CIA Acknowledges Existence Of Area 51 But That’s About It [Video]


The Central Intelligence Agency (CIA) has finally acknowledged Area 51 exists.

The official Wikipedia page was updated on August 20.

For years, the US government resolutely denied there was a secret military testing base at Groom Lake, Nevada, an outlying detachment of Edwards Air Force Base.

Also known as Groom Lake, Homey Airport, and other titles, the CIA’s official designated name of Area 51 is the “Nevada Test and Training Range.”

Located 150 miles north by car from Las Vegas, in a vast expanse of desert, mountain and space, the nearest town of Rachel is nine miles away and boasts a total population of 57.

Now, thanks to the eight year effort of Jeffrey Richelson, a senior fellow with the National Security Archive at George Washington University, the CIA released a redacted report last week containing a history of two Cold War spy-plane programs (U-2) that reveals it underwent testing at Area 51.

Previously dismissed as the idea dreamed up by crazed conspiracists, sci-fi geeks, and latterly, fandoms of once popular TV shows and movies like Roswell, The X Files, Paul, and Independence Day, the CIA reports refers to the location where the installation is sited as a “strip of wasteland.”

So, the truth is no longer “out there.” But is it in the report?

That depends of what and who you believe.

Richelson says accessing “The Central Intelligence Agency and Overhead Reconnaissance: The U-2 and Oxcart Programs, 1954-1974” report wasn’t about trying to prove Area 51’s existence.

“That was sort of a bonus,” he told the New York Times.

He added: “There certainly was — as you would expect — no discussion of little green men here.”

“This is a history of the U-2. The only overlap is the discussion of the U-2 flights and U.F.O. sightings, the fact that you had these high-flying aircraft in the air being the cause of some of the sightings.”

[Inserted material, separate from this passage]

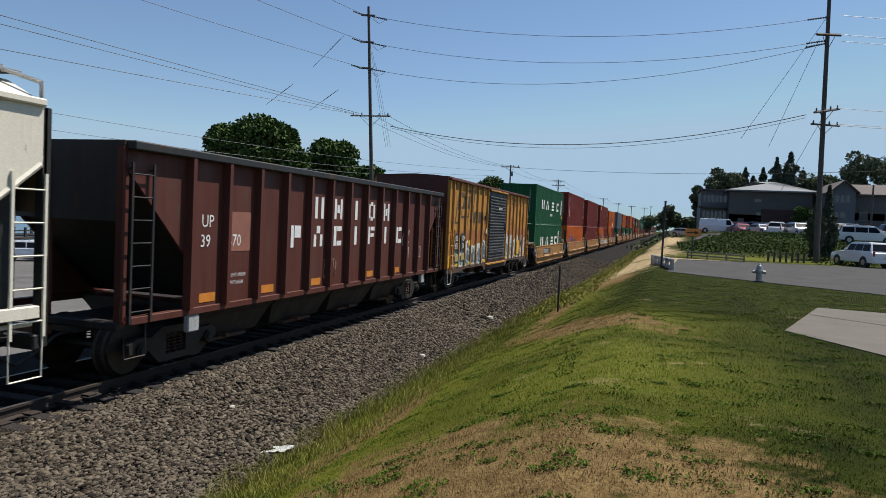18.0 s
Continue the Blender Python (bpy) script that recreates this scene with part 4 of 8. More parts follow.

That rather dry feedback probably won’t satisfy the over half-century lore on Area 51 that’s been talked about and believed by millions of ordinary people, researchers and writers.

For most of these they want to hear about extraterrestrial ships or beings and they probably won’t stop believing anytime soon.

Annie Jacobson, author of a book on the area, told the NYT she doubted the CIA acknowledgment would dampen interest in what lies behind the fences of Area 51.

As to the question of why it has taken the government three-four decades post the end of the cold war to open the files, Richelson offered one simple explanation to the BBC:

“There is a general inclination toward secrecy.”